Strafanträge würden durch die BSVG nicht bei jeder Feststellung eines erhöhten Beförderungsentgelts gestellt, sondern nur bei besonderen Bedingungen (zum Beispiel wiederholtes Schwarzfahren und Betrugsverdacht). Der Strafantrag werde als Rechtsmittel gewählt, wenn die üblichen Sanktionen offenbar nicht ausreichend seien.

Die Stadt Braunschweig stelle mit dem BS-Mobil-Tickets günstige Monatsfahrkarten für einkommensschwache Personengruppe bereit, die preislich deutlich unter dem im Bürgergeld festgelegten Regelsatzes für Mobilität in Höhe von 50,50 Euro liegen (Preis BS-Mobil-Ticket: 18 Euro; BS-Mobil-Ticket Plus: 25 Euro).

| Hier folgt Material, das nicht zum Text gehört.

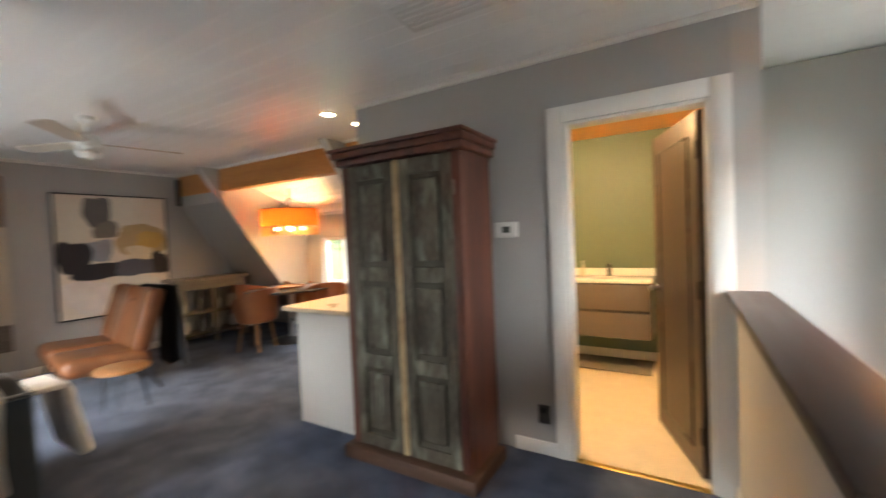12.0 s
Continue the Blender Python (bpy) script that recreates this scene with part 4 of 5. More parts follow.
fan = thing("ceiling_fan", "white three-bladed ceiling fan", "ceiling fan", (4.85, -0.66, CEIL_Z), 20)
bm = B()
lathe(bm, [(0.06, 0.0), (0.065, -0.03), (0.03, -0.06), (0.016, -0.07), (0.016, -0.13), (0.07, -0.15), (0.095, -0.19), (0.09, -0.24), (0.05, -0.27)], seg=28)
part("motor", bm, TRIM, fan)
bm = B()
lathe(bm, [(0.075, -0.268), (0.08, -0.29), (0.055, -0.325), (0.01, -0.335)], seg=28)
part("light_bowl", bm, CERAMIC, fan, "white glass bowl")
for k in range(3):
    bm = B()
    prism(bm, [(0.09, -0.03), (0.2, -0.06), (0.62, -0.07), (0.65, -0.03), (0.65, 0.04), (0.6, 0.065), (0.2, 0.05), (0.09, 0.03)], "z", -0.004, 0.004)
    bmesh.ops.transform(bm, matrix=Matrix.Rotation(radians(120 * k), 4, "Z") @ Matrix.Translation((0, 0, -0.205)) @ Matrix.Rotation(radians(9), 4, "X"), verts=bm.verts)
    part("blade", bm, material("pale_wood_blade", (0.52, 0.45, 0.37), (0.45, 0.38, 0.3), rough=0.5, stretch=(0.5, 6, 6)) if k == 0 else bpy.data.materials["pale_wood_blade"], fan, "pale blade", False)

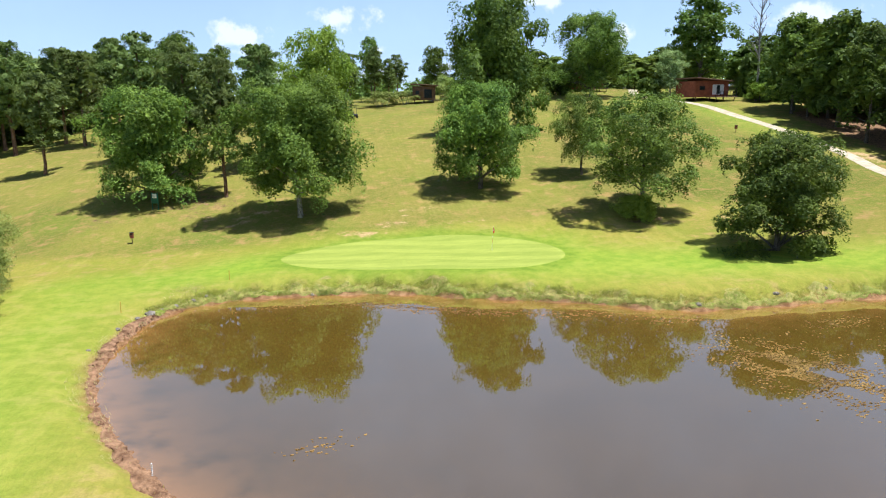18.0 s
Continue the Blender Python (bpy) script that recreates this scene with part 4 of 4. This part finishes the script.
woods("left_wood", "dense broadleaf wood on the low side of the course", scatter(105, 1, left_wood), 1, LEAF_WOOD, (14, 19), 3000, 0.26)
woods("edge_wood", "leafy wood at the edge of the low fairway", scatter(16, 9, near_wood), 9, LEAF_WOOD, (10, 14), 2200, 0.31)
woods("hill_wood", "dark pine and oak wood along the hilltop", scatter(74, 2, hill_wood), 2, LEAF_WOOD, (10, 16))
woods("far_slope_wood", "far trees beyond the crest of the hill", scatter(95, 8, far_slope), 8, LEAF_WOOD, (9, 14), 420, 0.6)
woods("hilltop_wood", "mixed trees behind the cabins", scatter(70, 3, hill_right), 3, LEAF_OAK, (6, 11))
woods("distant_wood", "distant line of broadleaf trees across the fields", scatter(180, 4, back_wood), 4, LEAF_WOOD, (3.6, 7.2), 520, 0.40)
woods("field_edge_wood", "row of broadleaf trees at the far edge of the field", scatter(30, 10, field_edge), 10, LEAF_WOOD, (6.5, 10), 900, 0.36)
woods("low_wood", "distant broadleaf wood beyond the lower field", scatter(170, 5, low_wood), 5, LEAF_OAK, (10, 15), 420, 0.95)


def row_wood(x, y):
    return -112 < x < -29 and 50 < y < 112


woods("field_wood", "tall mixed wood between two fairways", scatter(92, 6, row_wood), 6, LEAF_DARK, (11, 18), 900, 0.5)


# ---- flag, markers and stakes ----
def flagstick(x, y):
    z = land(x, y) + 0.03
    ob = thing("flagstick", "red and white banded flagstick with a hanging red flag", "flagstick", pose(x, y, z, 0.7, 3.7, 0))
    part("cup", rod(0.050, 0.050, -0.02, 0.010, 20), WHITE, ob, "white cup rim")
    bands = ((0.0, 0.62, WHITE), (0.62, 0.93, RED), (0.93, 1.24, WHITE), (1.24, 1.56, RED), (1.56, 2.09, WHITE))
    for low, high, mat in bands:
        part("pole_band", rod(0.0095, 0.0095, low, high, 10), mat, ob, "red pole band" if mat is RED else "white pole band")
    part("pole_tip", rod(0.012, 0.006, 2.09, 2.115, 10), RED, ob)
    # the cloth hangs in folds from its upper corner
    def cloth(u, v, off=0.0):
        out = 0.05 + 0.13 * math.sin(min(1.0, u * 1.15) * 2.3)
        fold = 0.035 * math.sin(v * 9 + u * 2) * v + off
        return (out * v * 0.78 + 0.012 * math.sin(u * 7) * v - fold * 0.62, out * v * 0.62 + fold * 0.78, 2.075 - 0.58 * u - 0.16 * v * (1 - 0.9 * u))

    def patch(corner, rows, cols):
        bm = bmesh.new()
        grid = [[bm.verts.new(corner(i / rows, j / cols)) for j in range(cols + 1)] for i in range(rows + 1)]
        for i in range(rows):
            for j in range(cols):
                bm.faces.new((grid[i][j], grid[i + 1][j], grid[i + 1][j + 1], grid[i][j + 1])).smooth = True
        return bm

    flag = part("flag", patch(cloth, 14, 14), CLOTH_RED, ob, "red cloth flag hanging in folds")
    thick = flag.modifiers.new("cloth", "SOLIDIFY")
    thick.thickness = 0.004
    for side in (-0.006, 0.006):
        part("flag_mark", patch(lambda a, b: cloth(0.62 - 0.24 * b + 0.11 * (a - 0.5), 0.10 + 0.72 * b, side), 3, 10), WHITE, flag, "plain white printed mark")
        part("flag_mark", patch(lambda a, b: cloth(0.36 + 0.14 * b + 0.06 * (a - 0.5), 0.42 + 0.42 * b, side), 3, 8), WHITE, flag, "plain white printed mark")


flagstick(27.46, 297.98)


def stake(x, y, h, mat, label, lean=0.0):
    ob = thing("stake", label, "stake", pose(x, y, land(x, y), lean, lean * 0.6, 0), "boundary stakes")
    part("post", box((0.05, 0.05, h + 0.3), (0, 0, h / 2 - 0.15), 0.008), mat, ob)
    part("cap", rod(0.036, 0.0, h, h + 0.05, 4), mat, ob)


for x, y in ((6.6, 264.1), (11.4, 258.3), (20.4, 251.3)):
    stake(x, y, 0.7, WHITE if x < 8 else YELLOW, "white painted stake at the pond edge" if x < 8 else "yellow painted stake at the pond edge", 6)
for x, y in ((5.7, 292.7), (-0.4, 286.0), (-28.5, 297.7), (-8, 268.5), (33, 249.0), (47, 253.4), (27.2, 247.8)):
    stake(x, y, 0.75, YELLOW, "faded yellow stake marking the water", 3)
stake(-20.8, 169.6, 0.6, WOOD_GREY, "short pale wooden post on the grass", 2)
stake(15.0, 164.4, 0.9, WOOD_GREY, "weathered wooden distance post on the grass", 2)
stake(27.2, 199.5, 0.8, WOOD_GREY, "weathered wooden post on the grass", 2)


def tee_marker(x, y):
    ob = thing("tee_marker", "small blue and white tee marker on the grass", "tee marker", pose(x, y, land(x, y), 0, 0, 20), "tee markers")
    part("marker_body", box((0.11, 0.10, 0.11), (0, 0, 0.075), 0.02), WHITE, ob)
    part("marker_top", box((0.08, 0.07, 0.025), (0, 0, 0.14), 0.008), BLUE, ob, "blue top face")
    part("spike", rod(0.01, 0.006, -0.1, 0.03, 6), DARK, ob)


tee_marker(-0.1, 33.6)
tee_marker(2.9, 33.5)
tee_marker(-4.2, 71.0)


def distance_plate(x, y):
    ob = thing("distance_plate", "round pale distance plate set in the fairway", "marker", pose(x, y, land(x, y)))
    part("plate", rod(0.22, 0.20, -0.03, 0.035, 24), CURTAIN, ob)
    part("plate_rim", rod(0.26, 0.26, -0.05, 0.02, 24), STONE, ob, "grey concrete rim")


distance_plate(-3.4, 175.7)


def bin_post(x, y, label):
    ob = thing("waste_bin", label, "bin", pose(x, y, land(x, y)), "course bins")
    part("post", box((0.07, 0.07, 0.75), (0, 0, 0.3), 0.01), WOOD_BROWN, ob)
    body = part("bin_box", box((0.34, 0.30, 0.50), (0, 0, 0.80), 0.03), WOOD_RED, ob)
    part("lid", box((0.40, 0.36, 0.05), (0, 0, 1.08), 0.015), DARK, body, "dark lid")
    part("slot", box((0.22, 0.01, 0.08), (0, -0.156, 0.93)), DARK, body, "dark opening")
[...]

Das heißt, in Braunschweig sei die Möglichkeit zur rechtsgültigen Nutzung des ÖPNV gegeben, so die BSVG. Es bleibe die Entscheidung des Einzelnen, sich keinen Fahrschein zu kaufen und sich damit nach Strafgesetzbuch die Leistung zu erschleichen.

Verminderte Einnahmen drohen


Sollte dieser Tatbestand nicht mehr nachverfolgt werden, rechne die BSVG mit verminderten Einnahmen aus Fahrscheinverkäufen, da das Fahren ohne Fahrschein milder sanktioniert werde. Der Verzicht auf Strafanträge würde den internen Aufwand für die Erfassung von Schwarzfahrten und das Forderungsmanagement nur gering abschwächen. Die BSVG sehe daher aus betrieblicher Sicht keine Veranlassung, von der bisherigen Praxis, die den Prinzipien des Rechtsstaats folgt, abzuweichen. Inwiefern das Strafmaß für den Tatbestand angemessen ist, sei an anderer Stelle zu bewerten.